Le gouvernement a lancé une opération de fourniture gratuite et de vente à des prix subventionnés du poisson dans le cadre d’une «Opération Ramadan ». Louable en son caractère social, l’initiative pose des interrogations existentielles pour un secteur confronté à de multiples difficultés.
« Sa déprime est profonde », avertit Béchir Hacena, président du Comité des Usiniers et Exportateurs de Poissons de Nouakchott (CUEPN)/section Sud
de la Fédération Nationale des Pêches (FNP), « le gouvernement doit intervenir rapidement pour remettre de l’ordre dans l’activité ». Le CUEPN/section Sud est de création récente mais pas la Section Sud de la FNP à laquelle il est affilié avec cependant une autonomie financière et administrative vis-à-vis de la Fédération.
Sa mise sur pied est le fruit d’une nouvelle approche «qui allie l’artisanal à l’industriel, en passant par le commercial.

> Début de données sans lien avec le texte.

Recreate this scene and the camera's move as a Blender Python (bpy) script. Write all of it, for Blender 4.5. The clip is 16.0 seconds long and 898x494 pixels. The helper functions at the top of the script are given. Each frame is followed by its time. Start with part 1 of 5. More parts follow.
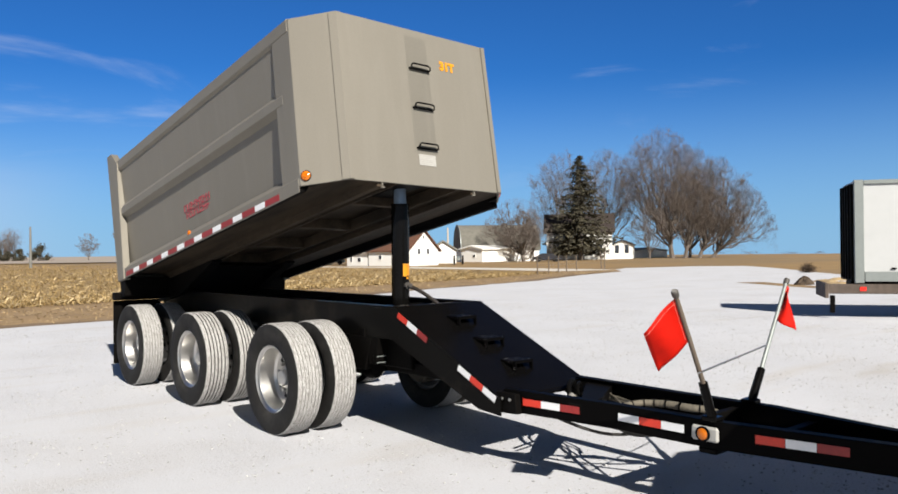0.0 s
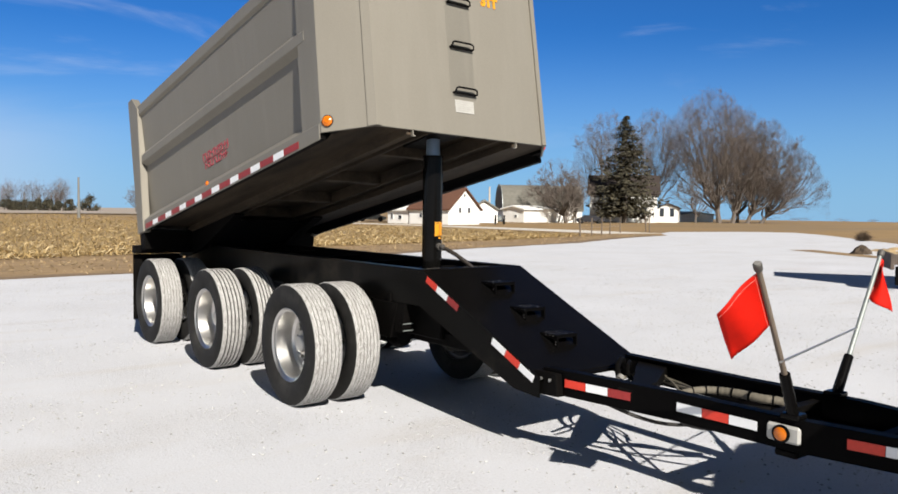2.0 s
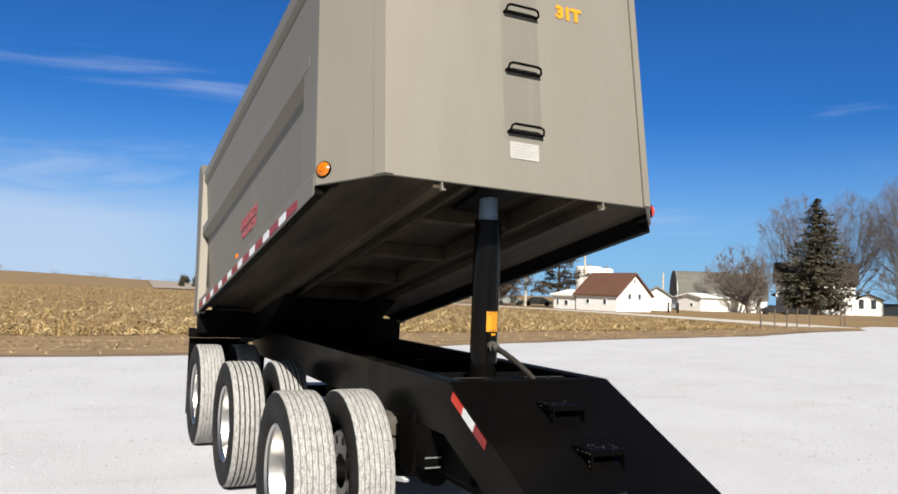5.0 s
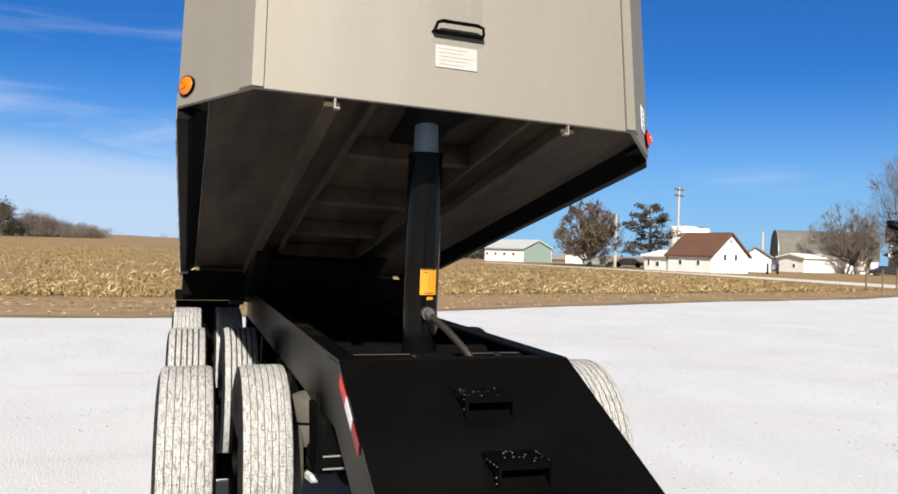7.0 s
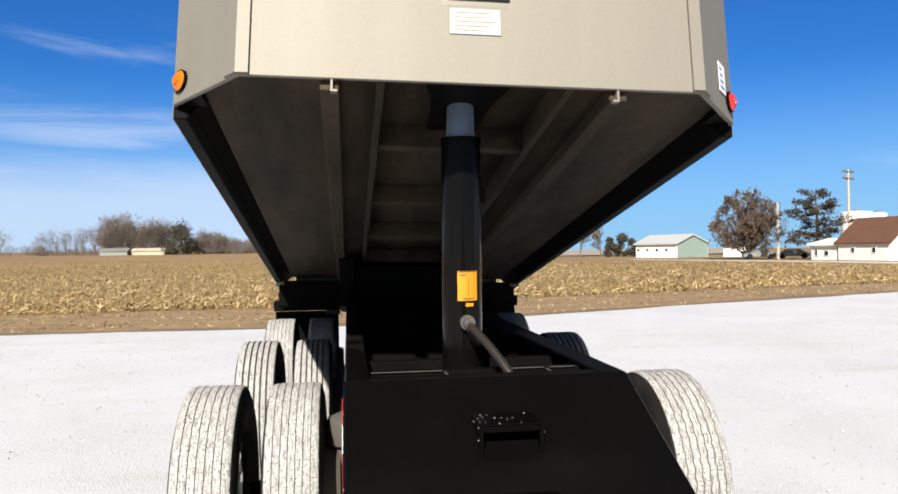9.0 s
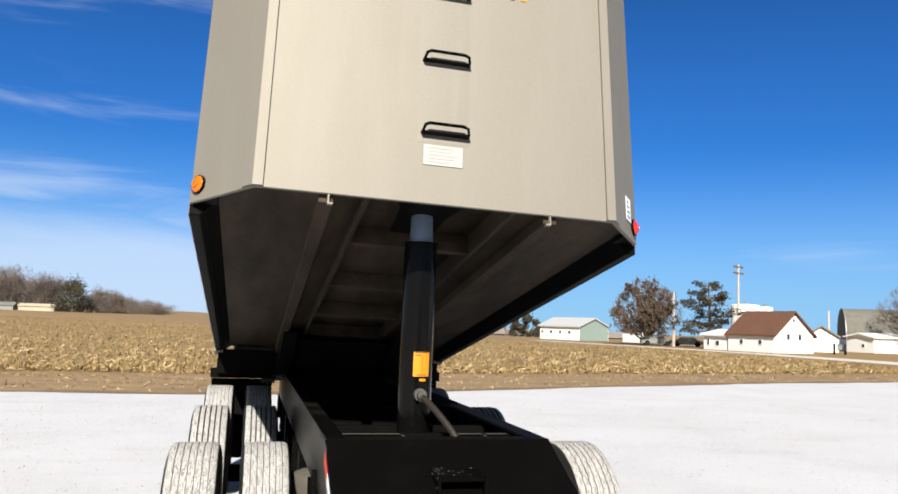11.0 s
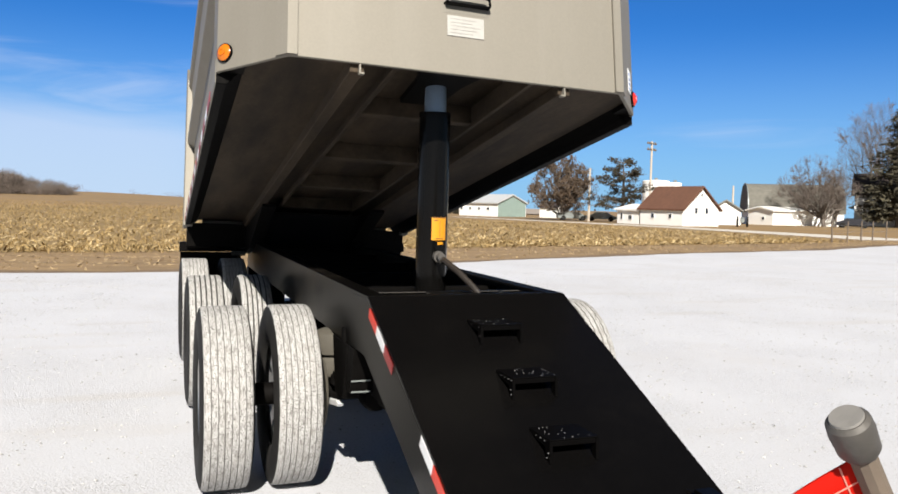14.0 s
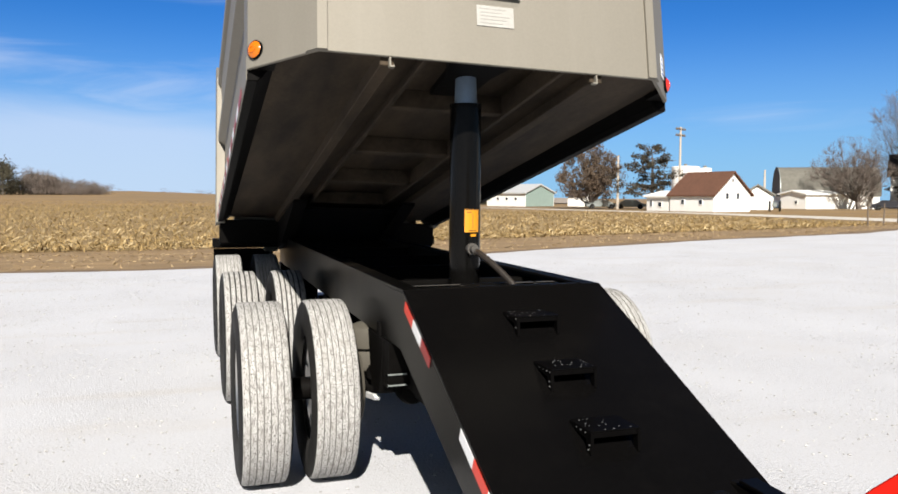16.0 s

Cela devrait permettre de travailler de manière plus efficace et d’optimiser l’impact économique des différentes actions. […]
La CUEPN forme la colonne vertébrale de la filière artisanale en zone Sud à même de porter la croissance, condition incontournable à l’émancipation du secteur artisanal dans cette partie du territoire national », explique Béchir Hacena.
Elle en a grand besoin. Et l’opérateur de citer l’exemple « d’une production artisanale quasiment inexistante. Les usines en souffrent, tout comme le marché local. Ce n’est pas seulement dû à la surexploitation de la ressource par une quelconque flotte étrangère. À mon avis, il s’agit plutôt d’une absence de flotte artisanale capable de ravitailler régulièrement le marché. Jusque-là, ce service était assuré par des pirogues sénégalaises affrétées par des opérateurs mauritaniens. Elles se sont vu chassées, du jour au lendemain, sans vraies raisons, sinon purement politiques et en tout cas pas techniques. Notre flotte artisanale nationale ne peut à elle seule
assurer l’approvisionnement du marché ».
Béchir Hacena note de surcroît les difficultés éprouvées dans la commercialisation : « Le produit mauritanien est aujourd’hui loin d’être compétitif par rapport à celui de nos voisins comme le Maroc ou le Sénégal. Pour la simple raison qu’il supporte beaucoup trop de charges, entre surtaxations fiscale et douanière, en passant par des taxes fixes astronomiques liées à l’énergie dont le coût de consommation est déjà très élevé dans un pays pourtant aujourd’hui prétendument exportateur de son électricité vers les pays voisins. A cela vient s’ajouter le problème de la SMCP en déphasage total avec la réalité des marchés internationaux ».
À tous ces problèmes endogènes s’ajoute une pratique gouvernementale
récurrente consistant à étouffer le secteur avec de nouvelles taxes, à
chaque fois que l’État est confronté à des contraintes d’ordre budgétaire.